## INSTRUCTION
Retype every line from the start of the data down to and including the line with "return Matrix.Translation(eye) @". Skip the pictures.

## DATA SEGMENT
==*==
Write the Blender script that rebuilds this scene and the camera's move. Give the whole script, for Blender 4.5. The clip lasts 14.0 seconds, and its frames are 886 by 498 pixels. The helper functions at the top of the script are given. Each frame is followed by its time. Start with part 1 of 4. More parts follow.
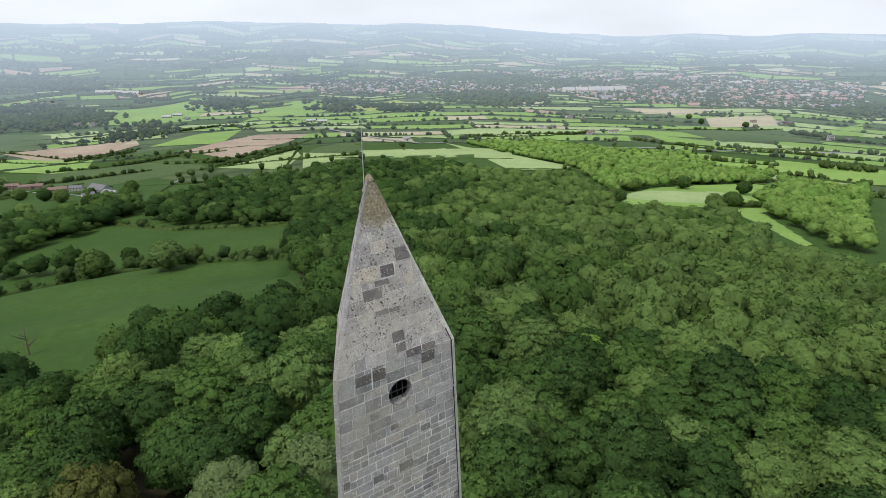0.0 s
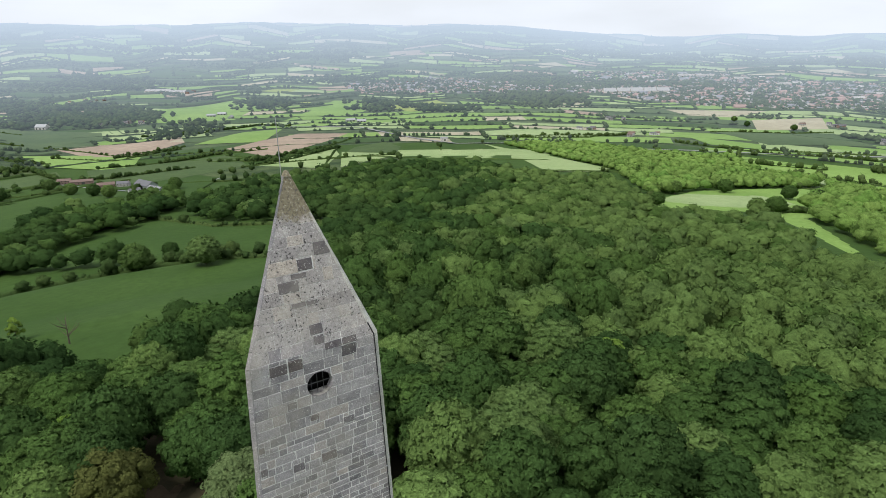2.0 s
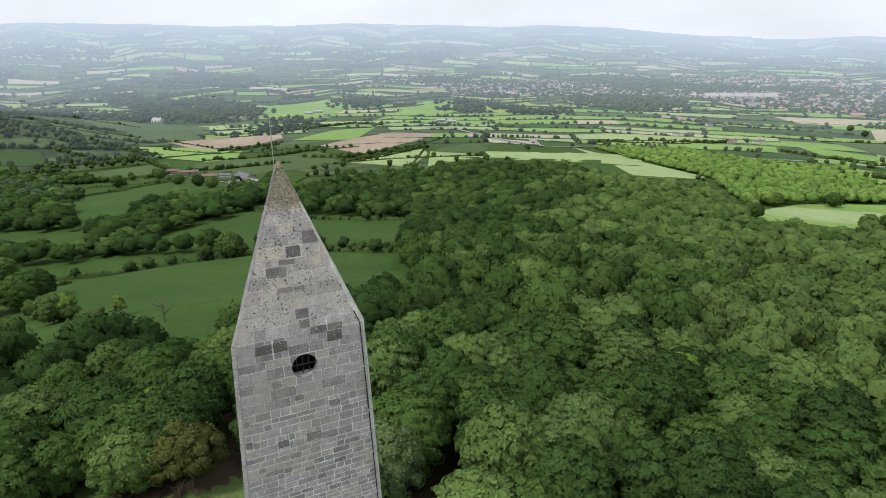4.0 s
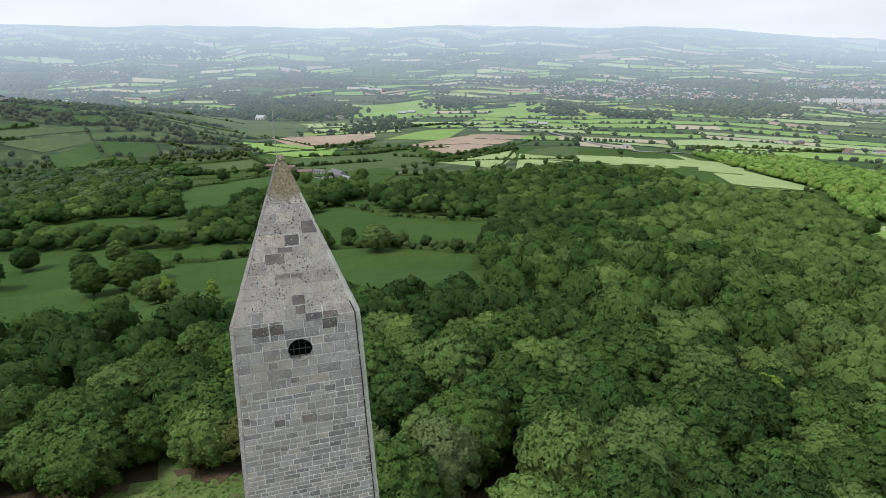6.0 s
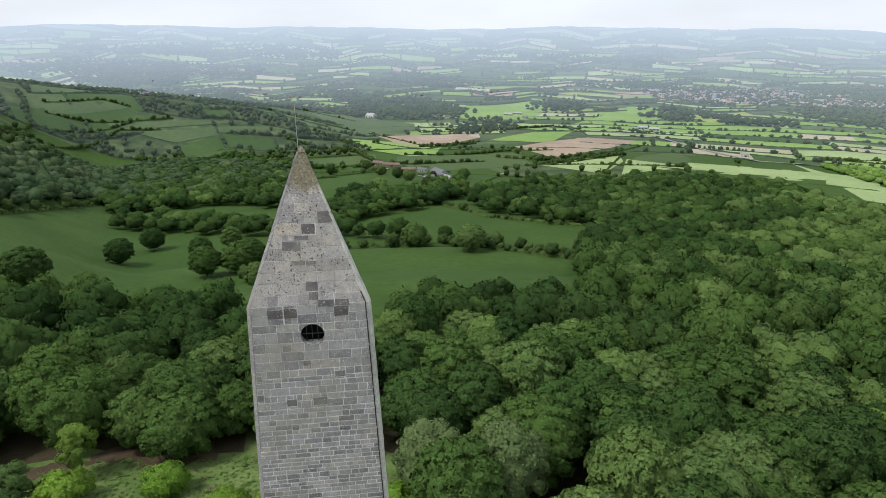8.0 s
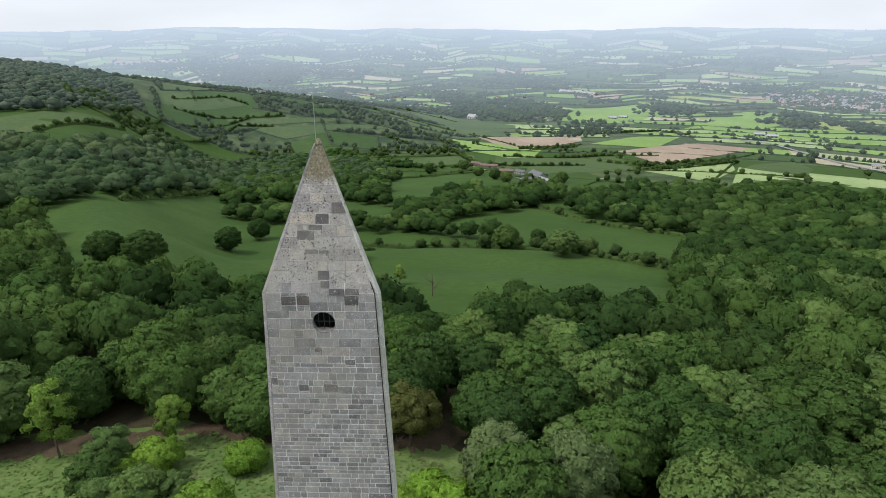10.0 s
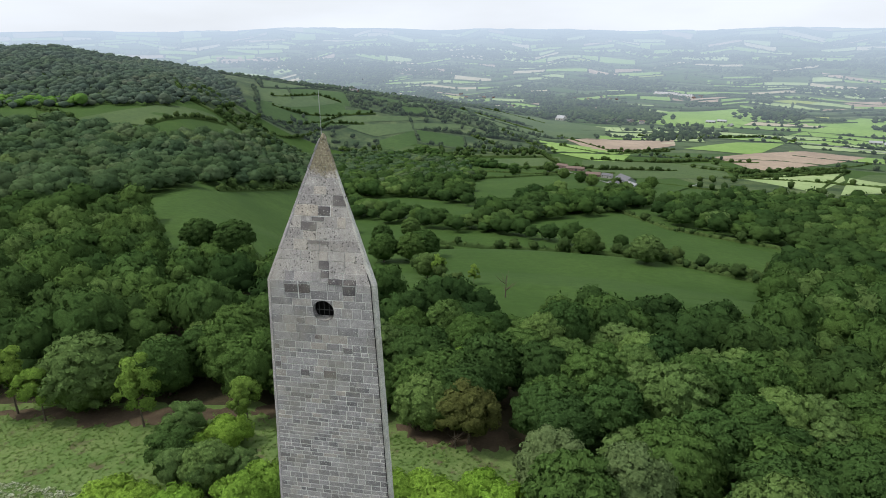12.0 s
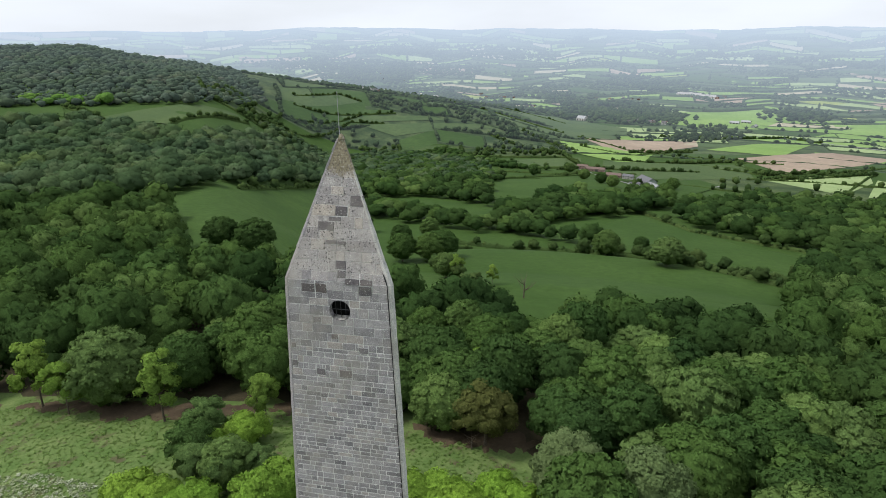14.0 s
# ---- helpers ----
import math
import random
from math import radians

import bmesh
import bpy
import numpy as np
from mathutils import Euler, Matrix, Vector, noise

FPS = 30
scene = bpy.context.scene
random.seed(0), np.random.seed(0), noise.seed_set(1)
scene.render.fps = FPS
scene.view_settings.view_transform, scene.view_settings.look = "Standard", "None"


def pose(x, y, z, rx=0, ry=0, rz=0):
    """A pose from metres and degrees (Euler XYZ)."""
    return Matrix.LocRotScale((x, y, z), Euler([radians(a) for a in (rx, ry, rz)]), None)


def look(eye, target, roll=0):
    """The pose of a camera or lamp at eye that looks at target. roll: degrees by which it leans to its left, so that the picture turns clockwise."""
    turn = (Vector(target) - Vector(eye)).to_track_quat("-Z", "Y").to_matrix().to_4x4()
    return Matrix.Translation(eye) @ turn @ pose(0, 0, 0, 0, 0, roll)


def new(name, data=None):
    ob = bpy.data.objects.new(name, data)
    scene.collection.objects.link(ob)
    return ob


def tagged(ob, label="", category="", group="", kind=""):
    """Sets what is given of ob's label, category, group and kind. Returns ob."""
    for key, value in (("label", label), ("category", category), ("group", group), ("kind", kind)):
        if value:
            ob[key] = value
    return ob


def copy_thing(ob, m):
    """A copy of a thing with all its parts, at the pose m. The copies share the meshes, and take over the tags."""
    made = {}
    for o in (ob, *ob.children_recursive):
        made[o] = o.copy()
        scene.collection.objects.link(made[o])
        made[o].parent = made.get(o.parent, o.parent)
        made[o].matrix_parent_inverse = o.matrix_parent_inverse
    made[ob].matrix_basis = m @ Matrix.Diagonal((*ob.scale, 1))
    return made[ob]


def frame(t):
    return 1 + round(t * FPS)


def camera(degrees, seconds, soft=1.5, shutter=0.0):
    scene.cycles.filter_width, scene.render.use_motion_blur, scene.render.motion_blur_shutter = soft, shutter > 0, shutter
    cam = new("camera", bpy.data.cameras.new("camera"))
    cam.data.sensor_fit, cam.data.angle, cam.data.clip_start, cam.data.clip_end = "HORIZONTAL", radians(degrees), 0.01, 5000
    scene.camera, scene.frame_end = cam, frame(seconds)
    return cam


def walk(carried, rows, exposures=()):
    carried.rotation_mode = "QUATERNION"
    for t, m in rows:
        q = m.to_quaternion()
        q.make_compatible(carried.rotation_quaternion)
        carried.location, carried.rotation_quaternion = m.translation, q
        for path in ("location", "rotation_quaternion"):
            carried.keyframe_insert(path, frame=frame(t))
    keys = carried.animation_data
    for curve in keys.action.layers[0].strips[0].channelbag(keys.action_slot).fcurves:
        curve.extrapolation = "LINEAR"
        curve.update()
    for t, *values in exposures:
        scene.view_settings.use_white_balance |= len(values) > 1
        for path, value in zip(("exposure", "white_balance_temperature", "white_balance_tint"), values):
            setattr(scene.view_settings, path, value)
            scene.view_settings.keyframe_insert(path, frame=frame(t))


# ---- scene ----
import itertools

rng = np.random.default_rng(7)

# ---------------------------------------------------------------- camera
cam = camera(71.32, 14.0, 0.45)
# seconds, x, y, z, turn, tilt, lean
FLIGHT = (
    (0, 1.46, -14.76, 56.42, -1.30, -20.01, 0.35),
    (0.5, 2.26, -14.86, 56.43, -1.10, -20.02, 0.38),
    (1, 3.06, -14.92, 56.43, -0.87, -20.00, 0.39),
    (1.5, 3.81, -14.94, 56.39, 0.18, -19.99, 0.45),
    (2, 4.54, -15.02, 56.39, 2.34, -19.95, 0.49),
    (2.5, 5.28, -15.16, 56.42, 4.47, -19.89, 0.48),
    (3, 5.97, -15.19, 56.40, 6.47, -19.85, 0.43),
    (5.5, 9.21, -14.84, 56.26, 16.97, -19.63, 0.47),
    (6, 9.86, -14.71, 56.24, 19.05, -19.58, 0.51),
    (6.5, 10.49, -14.53, 56.22, 21.28, -19.53, 0.47),
    (7, 11.13, -14.36, 56.20, 23.73, -19.49, 0.47),
    (7.5, 11.73, -14.11, 56.18, 26.25, -19.45, 0.41),
    (8, 12.33, -13.85, 56.16, 28.75, -19.41, 0.39),
    (10.5, 15.00, -11.99, 55.91, 40.02, -19.18, 0.56),
    (11, 15.60, -11.60, 55.90, 42.01, -19.16, 0.52),
    (11.5, 16.15, -11.16, 55.89, 44.72, -19.14, 0.52),
    (12, 16.61, -10.79, 55.89, 46.17, -19.13, 0.54),
    (12.5, 16.77, -10.66, 55.89, 46.85, -19.11, 0.56),
    (13, 16.79, -10.67, 55.90, 47.34, -19.12, 0.64),
    (13.5, 16.72, -10.70, 55.91, 47.69, -19.12, 0.59),
    (14, 16.61, -10.70, 55.91, 48.01, -19.13, 0.57),
)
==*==
## WORKED ANSWER
Write the Blender script that rebuilds this scene and the camera's move. Give the whole script, for Blender 4.5. The clip lasts 14.0 seconds, and its frames are 886 by 498 pixels. The helper functions at the top of the script are given. Each frame is followed by its time. Start with part 1 of 4. More parts follow.
0.0 s
2.0 s
4.0 s
6.0 s
8.0 s
10.0 s
12.0 s
14.0 s
# ---- helpers ----
import math
import random
from math import radians

import bmesh
import bpy
import numpy as np
from mathutils import Euler, Matrix, Vector, noise

FPS = 30
scene = bpy.context.scene
random.seed(0), np.random.seed(0), noise.seed_set(1)
scene.render.fps = FPS
scene.view_settings.view_transform, scene.view_settings.look = "Standard", "None"


def pose(x, y, z, rx=0, ry=0, rz=0):
    """A pose from metres and degrees (Euler XYZ)."""
    return Matrix.LocRotScale((x, y, z), Euler([radians(a) for a in (rx, ry, rz)]), None)


def look(eye, target, roll=0):
    """The pose of a camera or lamp at eye that looks at target. roll: degrees by which it leans to its left, so that the picture turns clockwise."""
    turn = (Vector(target) - Vector(eye)).to_track_quat("-Z", "Y").to_matrix().to_4x4()
    return Matrix.Translation(eye) @ turn @ pose(0, 0, 0, 0, 0, roll)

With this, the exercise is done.